I’ve often said that, as a guide, if I forget my waders in the morning on the way to the river, I’ll wet-wade in (almost) any season. But if I forget my sunglasses, I’ll go back home and get them, and make up lost time at the end of the day. Shades are that important to me on the water… how about you?

I was interested when I heard that Oakley, the Southern California-based company with a notable flair for sports marketing was wading into flyfishing with a polarized product line. I wondered why a company that goes large (Lance Armstrong in cycling, Shaun White in snowboarding…) would bother to dabble in this niche of fur, feathers, graphite, and Gore-Tex. Frankly if the big “O” was going to get called out on polarized performance anywhere it would be on the flats… or in the river.

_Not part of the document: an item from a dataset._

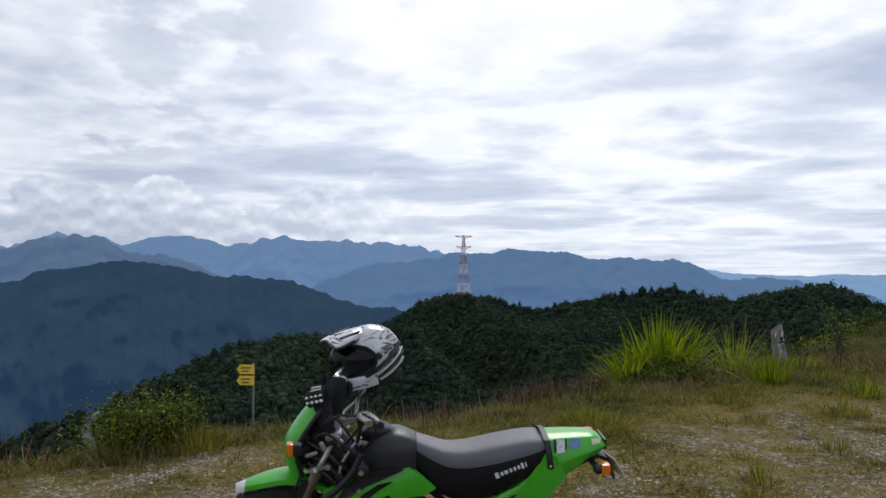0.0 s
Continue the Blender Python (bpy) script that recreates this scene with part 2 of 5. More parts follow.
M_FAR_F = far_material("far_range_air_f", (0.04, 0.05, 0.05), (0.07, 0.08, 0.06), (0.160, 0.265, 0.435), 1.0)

# ---------------------------------------------------------------- mesh helpers
def smooth(a, b, v):
    s = np.clip((v - a) / (b - a), 0.0, 1.0)
    return s * s * (3 - 2 * s)


def mesh_of(name, verts, faces, mats, shade=True):
    me = bpy.data.meshes.new(name)
    me.from_pydata([tuple(v) for v in verts], [], [tuple(int(i) for i in f) for f in faces])
    for m in (mats if isinstance(mats, (list, tuple)) else [mats]):
        me.materials.append(m)
    if shade:
        me.polygons.foreach_set("use_smooth", [True] * len(me.polygons))
    me.update()
    return me


def value_noise(x, y, seed=0):
    """Smooth noise in the plane, from -1 to 1."""
    xi, yi = np.floor(x).astype(np.int64), np.floor(y).astype(np.int64)
    fx, fy = x - xi, y - yi
    fx, fy = fx * fx * (3 - 2 * fx), fy * fy * (3 - 2 * fy)

    def rnd(i, j):
        h = (i * 374761393 + j * 668265263 + seed * 974711) & 0x7fffffff
        h = ((h ^ (h >> 13)) * 1274126177) & 0x7fffffff
        return ((h ^ (h >> 16)) & 0xffff) / 32767.5 - 1.0
    a, b, c, d = rnd(xi, yi), rnd(xi + 1, yi), rnd(xi, yi + 1), rnd(xi + 1, yi + 1)
    return (a * (1 - fx) + b * fx) * (1 - fy) + (c * (1 - fx) + d * fx) * fy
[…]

Apparently, they knew that, and they were cool with it. They should be. I had a chance to field test multiple Oakley styles in various tints in what might just be the most demanding sight fishing theater in the world– Ascension Bay in Mexico. (Often in tough, flat-lit, cloudy conditions.)

Three things stood out in Oakley’s “high definition” optics… first the thickness of the lenses are corrected incrementally to ensure light enters the eyes at the proper, straight angles. Sounds simple but it’s not… and the net effect is noticably less strain at the end of the fishing day. (For comparison’s sake, I donned a pair of Maui Jims, which were, for me, almost unwearable). Second, the lenses are made with a hydrophobic coating that keeps water, dust, and oils from affecting them and your vision. I definitely spotted fish well (casting at those fish well was another story). Third, the frames don’t pinch or leave divots on my nose, so they rate high for me in wear-comfort. In all, I found them to be a very effective blend of technology and wear-ability that transposes well to any fishing environment.

My favorites were the “Monster Dog” frames in a “Shallow Blue” tint, pictured above. MSRP $155.